I’m sitting on the train on my way to the gym, again? For some reason I have this urge to visit the gym all week, rather twice if I could. I have been tiring myself to the max but it is just odd.
I have been thinking lately a lot about drama, it is funny because drama is chasing me and I’m just running away from it. Months ago I would probably be more prone to it, now I’m just fed up and I can’t be asked to entertain people’s drama. I don’t even care if people want to include me. Leave me ALONE. I start to feel very fed up with people minding my business, having an opinion, bringing up the past and unnecessary shit. Is it just me that is focus on healing? Start from inside and take care of myself and mind my own business? I do that because I understand how rewarding it has been lately for me to have myself as the main focus, nobody else. Me.
Bear in mind that I’m not ignoring people, I just make sure I remove myself from unnecessary drama. Things that aren’t about me. Feelings that aren’t related to me. I make sure I take responsibility and do my part but I won’t entertain it. If I do something wrong, yes I will make sure I take the responsibility and correct any wrongs. At the same time that I don’t have time for ANYONE of you bringing up the past, because I leave you where you belong. Not in my presence or present.
This week though, I have been thrown into all types of drama. Testing my mood, the universe is checking how far I have come in my progress. Every time I find myself repeating old patterns, I’m like nahhhh naahh we not going back. We moving forward.

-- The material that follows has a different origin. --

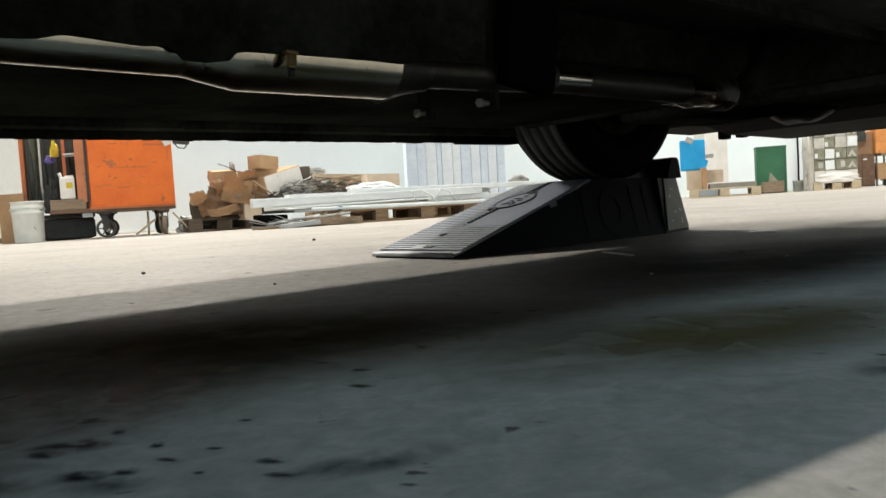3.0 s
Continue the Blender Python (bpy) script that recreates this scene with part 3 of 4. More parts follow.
def rim():
    bm = lathe([(0.0, 0.02), (0.05, 0.03), (0.06, 0.01), (0.15, 0.005), (0.185, -0.05), (0.198, -0.09), (0.205, -0.092), (0.205, 0.092), (0.198, 0.09), (0.18, 0.05), (0.12, 0.06), (0.06, 0.055), (0.0, 0.055)], 40, "y")
    return bm


GROW, HUB = 1.115, 0.5155
wheel_mesh = None
for a in AXLES:
    for n in (0.172, -1.30):
        flip = 0 if n > 0 else 180
        place = pose(a, n, HUB, 0, 0, flip) @ Matrix.Scale(GROW, 4)
        if wheel_mesh is None:
            w = part("wheel", rim(), "dark_steel", car, m=place)
            rubber = [part("tread", tread(), "tread", w, "grey tread, lightened as lit, with circumferential grooves"), part("sidewall", sidewall(1), "tyre", w, "black sidewall"), part("sidewall", sidewall(-1), "tyre", w, "black sidewall")]
            wheel_mesh = w.data
        else:
            w = new("wheel", wheel_mesh)
            w.parent, w.matrix_local = car, place
            for piece in rubber:
                o = tagged(new(piece.name.split(".")[0], piece.data), piece["label"])
                o.parent = w
        sg = -1 if n > 0 else 1
        part("brake_shield", lathe([(0.0, -0.004), (0.19, -0.004), (0.198, 0.0), (0.19, 0.006), (0.0, 0.006)], 32, "y"), "under", car, m=pose(a, n + sg * 0.092, HUB))
        # liner over the wheel
        bm = bmesh.new()
        pr = []
        for k in range(17):
            ang = math.pi * k / 16
            pr.append([bm.verts.new((a + 0.38 * math.cos(ang), n + o, 0.486 + 0.375 * math.sin(ang))) for o in (-0.14, 0.14)])
        for p0, p1 in zip(pr, pr[1:]):
            bm.faces.new((p0[0], p0[1], p1[1], p1[0]))
        inner = -0.14 if n > 0 else 0.14
        cx = bm.verts.new((a, n + inner, 0.486))
        for p0, p1 in zip(pr, pr[1:]):
            j = 0 if n > 0 else 1
            bm.faces.new((p0[j], p1[j], cx))
        part("wheel_liner", bm, "black_plastic", car)
# front running gear
part("subframe", box(0.72, MID, 0.36, 0.42, 0.86, 0.07, bevel=0.02), "under", car)
for n0, n1 in ((-0.16, 0.09), (-0.93, -1.18)):
    part("control_arm", tube([(0.62, n0, 0.355), (0.76, n1, 0.375)], [0.028, 0.02], 12), "under", car)
    part("drive_shaft", tube([(0.77, n0 + (n0 - n1) * -0.1, 0.47), (0.77, n1, 0.482)], 0.016, 12), "dark_steel", car)
part("sump", box(0.70, -0.42, 0.385, 0.36, 0.34, 0.12, bevel=0.03), "black_plastic", car)
M["wet_black"] = surface("oily_black", (0.004, 0.004, 0.004), (0.01, 0.01, 0.01), 0.45, scale=9, fine=60, bump=0.3, gloss=0.03)
lump = bmesh.new()
bmesh.ops.create_uvsphere(lump, u_segments=28, v_segments=16, radius=1.0)
for v in lump.verts:
    v.co = Vector((v.co.x * 0.11, v.co.y * 0.11, v.co.z * 0.075)) * (1 + 0.12 * noise.noise(v.co * 2.5))
for f in lump.faces:
    f.smooth = True
part("gearbox", lump, "wet_black", car, "oily black gearbox casing", m=pose(0.93, -0.42, 0.375))
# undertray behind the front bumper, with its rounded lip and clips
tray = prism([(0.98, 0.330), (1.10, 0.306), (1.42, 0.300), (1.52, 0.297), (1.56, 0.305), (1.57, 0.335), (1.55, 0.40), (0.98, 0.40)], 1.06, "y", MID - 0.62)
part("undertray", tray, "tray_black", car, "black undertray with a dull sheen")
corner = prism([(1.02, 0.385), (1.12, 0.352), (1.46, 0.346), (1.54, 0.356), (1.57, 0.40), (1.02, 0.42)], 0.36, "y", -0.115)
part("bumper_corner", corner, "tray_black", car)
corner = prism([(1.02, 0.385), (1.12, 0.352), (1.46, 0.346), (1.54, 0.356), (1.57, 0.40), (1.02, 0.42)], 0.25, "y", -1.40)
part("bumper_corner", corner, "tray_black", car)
for n in (0.045, 0.115):
    part("clip", box(1.48, n, 0.335, 0.05, 0.028, 0.035, bevel=0.004), "black_plastic", car)
part("cable", tube([(1.318, -0.05, 0.40), (1.320, -0.05, 0.359), (1.323, -0.05, 0.338), (1.332, -0.05, 0.327), (1.345, -0.05, 0.322), (1.394, -0.05, 0.318), (1.46, -0.05, 0.33)], 0.0028, 8), "wet_black", car, "thin black cable loop")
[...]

I think this world has enough of drama. The reason why I get fed up is because this world is up and down, we do not take of ourselves first. We lurk into the others people’s business, that our life can burn down and we wouldn’t notice. And why I’m saying that is because I have been scared, conscious about what people think, how they view me etc.
Today, I don’t give two xxx about what people think about me. Firstly, I’m trying to do my best. Secondly, look at yourself before even trying to help me with my life? Third, none of your business as long as your life and mine included aren’t in danger. If it doesn’t bite, kill your or jeopardised your life in any type of way. LEAVE THAT! People get themselves killed, in problems for adding themselves to things that don’t relate to them.
With that saying, universe have tested me. When you recognise and see the lessons coming your way, it is not negative but worthy lessons for your wellbeing.